The practical implementation involved designing a robust metal mold equipped with precision tilt axes. The core, made from high-strength, low-expansion resin-coated sand, was carefully located using integral core prints in the mold halves. The defined tilt schedule was programmed into the tilt-pour machine controller. Key process parameters were strictly controlled and can be summarized by the following relationship that guides defect-free production of shell castings:
$$ Q_{defect} \propto \left[ \frac{v_{fill}}{v_{crit}} \right]^2 \cdot \left[ \frac{\Delta T_{superheat}}{\tau_{solid}} \right] $$
Where:
$Q_{defect}$ is a qualitative indicator of defect propensity,
$v_{fill}$ is the characteristic filling velocity,
$v_{crit}$ is the critical velocity for turbulence onset,
$\Delta T_{superheat}$ is the melt superheat,
$\tau_{solid}$ is the local solidification time.
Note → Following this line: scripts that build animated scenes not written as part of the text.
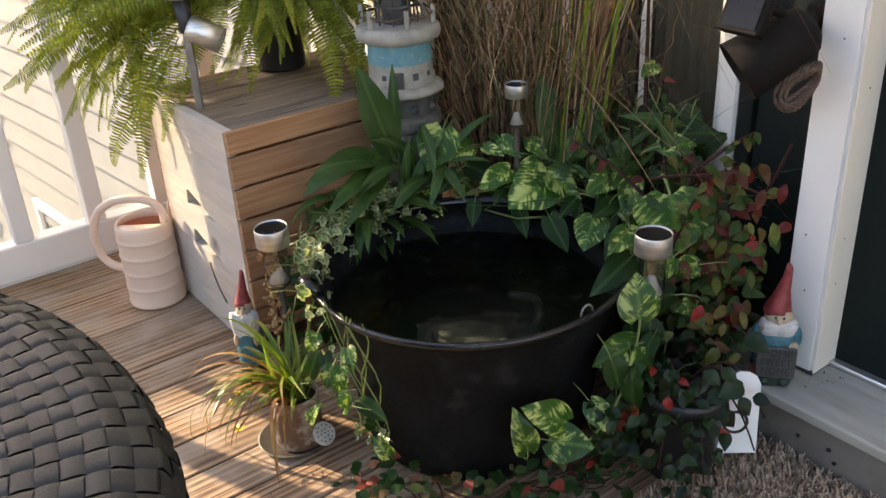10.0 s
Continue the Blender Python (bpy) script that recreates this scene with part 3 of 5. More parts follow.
# ---- wicker table ----
TX, TY, TZ = -0.143, 0.372, 0.583
table = thing("wicker_table", (TX, TY, 0), "round charcoal wicker side table with an inset glass top", "table")
part("rim_core", lathe([(0.2548, TZ - 0.03), (0.2548, TZ - 0.009), (0.262, TZ - 0.0022), (0.308, TZ - 0.0022), (0.327, TZ - 0.009), (0.3345, TZ - 0.024), (0.3345, TZ - 0.07), (0.31, TZ - 0.08)], 96), WICKER_DARK, table, smooth=True)
part("skirt", lathe([(0.334, TZ - 0.07), (0.30, TZ - 0.12), (0.25, 0.30), (0.26, 0.06), (0.265, 0.0), (0.255, 0.0), (0.24, 0.30), (0.285, TZ - 0.12)], 64), WICKER, table, smooth=True)
part("glass_top", lathe([(0.0, TZ - 0.012), (0.2540, TZ - 0.012), (0.2540, TZ - 0.006), (0.0, TZ - 0.006)], 80), GLASS, table, "glossy glass top over a dark board")
part("under_board", lathe([(0.0, TZ - 0.03), (0.2535, TZ - 0.03), (0.2535, TZ - 0.022), (0.0, TZ - 0.022)], 64), BLACK, table, "dark board under the glass")


RIM_PROFILE = [(0.2550, TZ - 0.014), (0.2575, TZ - 0.004), (0.264, TZ), (0.310, TZ), (0.330, TZ - 0.008), (0.3375, TZ - 0.024), (0.3375, TZ - 0.080)]


def rim_point(s, h=0.0):
    """Radius and height along the rim's outside, s in metres from its inner edge, h proud of it."""
    for (r0, z0), (r1, z1) in zip(RIM_PROFILE, RIM_PROFILE[1:]):
        d = math.hypot(r1 - r0, z1 - z0)
        if s <= d:
            k = s / d
            return r0 + (r1 - r0) * k - (z1 - z0) / d * h, z0 + (z1 - z0) * k + (r1 - r0) / d * h
        s -= d
    return RIM_PROFILE[-1][0] + h, RIM_PROFILE[-1][1]


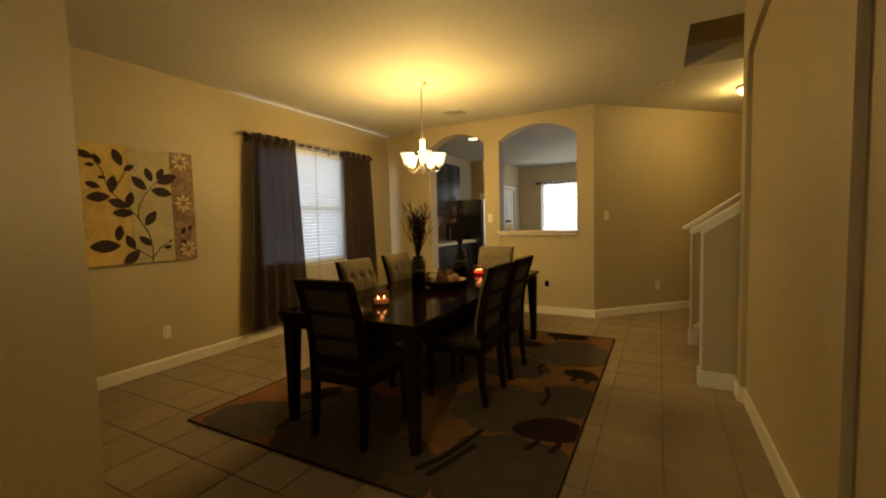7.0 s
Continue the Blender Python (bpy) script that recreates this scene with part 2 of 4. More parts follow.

The tilt-pour process minimizes the first term by keeping $v_{fill}$ low, while proper thermal control of the mold manages the second term.
Production trials validated the simulation-driven design. The cast shell components exhibited excellent surface finish with no visible filling-related defects. Non-destructive evaluation via X-ray radiography confirmed sound internal integrity with no shrinkage cavities or significant porosity in the pressure walls. The as-cast yield was high, and after machining, 100% of the shell castings passed the stringent pressure proof test of 0.3 MPa for 5 minutes. The success of this project underscores a critical methodology: for complex, high-reliability shell castings, numerical simulation of filling dynamics is not just an optional step but a necessity. It moves the process development from empirical trial-and-error to a science-based optimization, saving significant cost and time. The tilt-pour process parameters established here—particularly the phased angular velocity profile—provide a validated template for the development of similar thin-wall, quality-intensive shell castings across aerospace applications.